== Task details ==
Output every entry exactly as written, skipping any pictures.

--

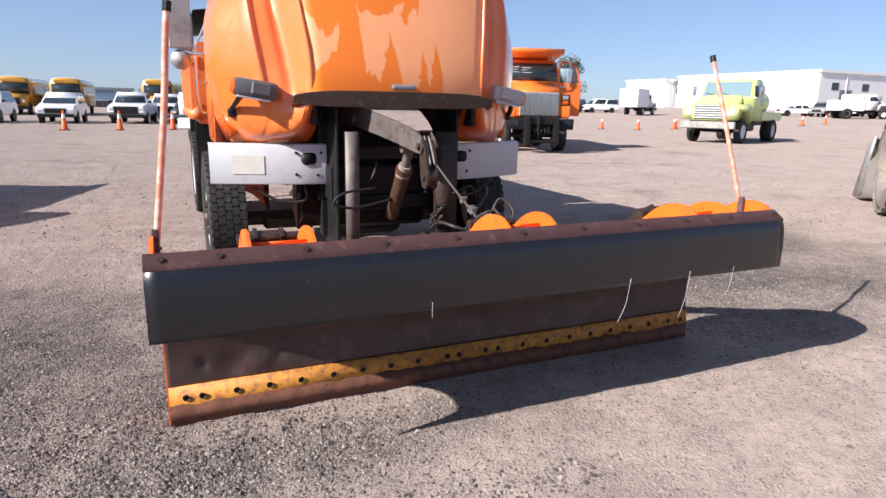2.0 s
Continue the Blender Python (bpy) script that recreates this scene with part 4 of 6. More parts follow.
    # cab
    bm = nb()
    Z = [(1.05, 1.06), (1.22, 1.075), (1.36, 1.075), (1.45, 1.075), (1.85, 1.07), (1.95, 1.06), (2.45, 0.98), (2.62, 0.93), (2.70, 0.80)]
    yf = {1.05: 5.585, 1.22: 5.47, 1.36: 5.32, 1.45: 5.08, 1.85: 5.08, 1.95: 5.12, 2.45: 5.36, 2.62: 5.44, 2.70: 5.60}
    rows = []
    for z, X in Z:
        y0, y1 = yf[z], 6.42 if z < 2.6 else 6.36
        rows.append([(CX - X + 0.05, y0, z), (CX - X, y0 + 0.06, z), (CX - X, y1 - 0.05, z), (CX - X + 0.05, y1, z), (CX + X - 0.05, y1, z), (CX + X, y1 - 0.05, z), (CX + X, y0 + 0.06, z), (CX + X - 0.05, y0, z)])
    V = loft(bm, rows, close=True)
    bm.faces.new(V[-1]), bm.faces.new(V[0])
    cab = part("cab", bm, M_ORANGE, T, "orange steel day cab")
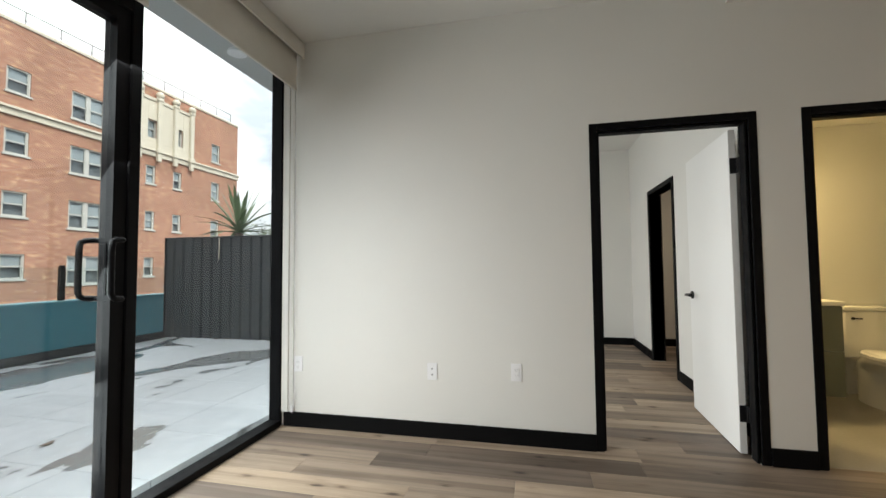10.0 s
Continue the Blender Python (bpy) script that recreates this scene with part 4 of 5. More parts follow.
def breaker_panel():
    e = thing("breaker_panel", (1.03, -0.43, 1.25), "grey metal flush breaker panel cover", "breaker panel")
    part("frame", mbox(1.031, -0.62, 1.24, 1.04, -0.24, 1.88, bevel=0.003), GREYPLASTIC, e)
    part("door", mbox(1.025, -0.60, 1.26, 1.031, -0.26, 1.86, bevel=0.003), GREYPLASTIC, e)
    part("latch", mbox(1.019, -0.30, 1.54, 1.025, -0.27, 1.58, bevel=0.002), BLACKMETAL, e, "black latch")


thermostat()
breaker_panel()
ROD = surface("chrome_rod", (0.6, 0.6, 0.58), 0.2, metal=1.0)


def closet_tower(x0, x1, y0, y1, n, label, top=2.1):
    e = thing("closet_shelves", (x0, y0, 0), label, "shelves", "closet shelf towers")
    for x in (x0, x1 - 0.018):
        part("side", mbox(x, y0, 0.02, x + 0.018, y1, top), GLOSSWHITE, e)
    for z in (0.06, 0.38, 0.78, 1.21, 1.61, 2.02)[:n]:
        part("shelf", mbox(x0 + 0.018, y0 + 0.002, z, x1 - 0.018, y1, z + 0.018), GLOSSWHITE, e)
    return e


closet_tower(2.63, 3.08, -1.09, -0.55, 6, "white empty closet shelf tower in the coat closet")


def hang_rods(x0, x1, y, zs, back, label):
    e = thing("closet_rod", (x0, y, zs[0]), label, "closet rod", "closet rods")
    for z in zs:
        part("rod", cyl(bmesh.new(), ((x0 + x1) / 2, y, z), 0.0125, x1 - x0, "x", 16), ROD, e, smooth=True)
        if z > 1.5:
            part("shelf", mbox(x0, min(y - 0.2, back), z + 0.06, x1, max(y + 0.12, back), z + 0.078), GLOSSWHITE, e)
        else:
            part("cleat", mbox(x0, min(back, back + 0.018), z - 0.26, x1, max(back, back + 0.018), z - 0.19), GLOSSWHITE, e)


hang_rods(1.17, 2.628, -0.80, (1.03, 1.95), -1.08, "double hanging rods with a white shelf in the coat closet")
hang_rods(2.78, 4.72, 3.45, (1.0, 1.95), 3.15, "double hanging rods with a white shelf in the walk-in closet")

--

== Solution to this problem ==
2.0 s
Continue the Blender Python (bpy) script that recreates this scene with part 4 of 6. More parts follow.
    # cab
    bm = nb()
    Z = [(1.05, 1.06), (1.22, 1.075), (1.36, 1.075), (1.45, 1.075), (1.85, 1.07), (1.95, 1.06), (2.45, 0.98), (2.62, 0.93), (2.70, 0.80)]
    yf = {1.05: 5.585, 1.22: 5.47, 1.36: 5.32, 1.45: 5.08, 1.85: 5.08, 1.95: 5.12, 2.45: 5.36, 2.62: 5.44, 2.70: 5.60}
    rows = []
    for z, X in Z:
        y0, y1 = yf[z], 6.42 if z < 2.6 else 6.36
        rows.append([(CX - X + 0.05, y0, z), (CX - X, y0 + 0.06, z), (CX - X, y1 - 0.05, z), (CX - X + 0.05, y1, z), (CX + X - 0.05, y1, z), (CX + X, y1 - 0.05, z), (CX + X, y0 + 0.06, z), (CX + X - 0.05, y0, z)])
    V = loft(bm, rows, close=True)
    bm.faces.new(V[-1]), bm.faces.new(V[0])
    cab = part("cab", bm, M_ORANGE, T, "orange steel day cab")
10.0 s
Continue the Blender Python (bpy) script that recreates this scene with part 4 of 5. More parts follow.
def breaker_panel():
    e = thing("breaker_panel", (1.03, -0.43, 1.25), "grey metal flush breaker panel cover", "breaker panel")
    part("frame", mbox(1.031, -0.62, 1.24, 1.04, -0.24, 1.88, bevel=0.003), GREYPLASTIC, e)
    part("door", mbox(1.025, -0.60, 1.26, 1.031, -0.26, 1.86, bevel=0.003), GREYPLASTIC, e)
    part("latch", mbox(1.019, -0.30, 1.54, 1.025, -0.27, 1.58, bevel=0.002), BLACKMETAL, e, "black latch")


thermostat()
breaker_panel()
ROD = surface("chrome_rod", (0.6, 0.6, 0.58), 0.2, metal=1.0)


def closet_tower(x0, x1, y0, y1, n, label, top=2.1):
    e = thing("closet_shelves", (x0, y0, 0), label, "shelves", "closet shelf towers")
    for x in (x0, x1 - 0.018):
        part("side", mbox(x, y0, 0.02, x + 0.018, y1, top), GLOSSWHITE, e)
    for z in (0.06, 0.38, 0.78, 1.21, 1.61, 2.02)[:n]:
        part("shelf", mbox(x0 + 0.018, y0 + 0.002, z, x1 - 0.018, y1, z + 0.018), GLOSSWHITE, e)
    return e


closet_tower(2.63, 3.08, -1.09, -0.55, 6, "white empty closet shelf tower in the coat closet")


def hang_rods(x0, x1, y, zs, back, label):
    e = thing("closet_rod", (x0, y, zs[0]), label, "closet rod", "closet rods")
    for z in zs:
        part("rod", cyl(bmesh.new(), ((x0 + x1) / 2, y, z), 0.0125, x1 - x0, "x", 16), ROD, e, smooth=True)
        if z > 1.5:
            part("shelf", mbox(x0, min(y - 0.2, back), z + 0.06, x1, max(y + 0.12, back), z + 0.078), GLOSSWHITE, e)
        else:
            part("cleat", mbox(x0, min(back, back + 0.018), z - 0.26, x1, max(back, back + 0.018), z - 0.19), GLOSSWHITE, e)


hang_rods(1.17, 2.628, -0.80, (1.03, 1.95), -1.08, "double hanging rods with a white shelf in the coat closet")
hang_rods(2.78, 4.72, 3.45, (1.0, 1.95), 3.15, "double hanging rods with a white shelf in the walk-in closet")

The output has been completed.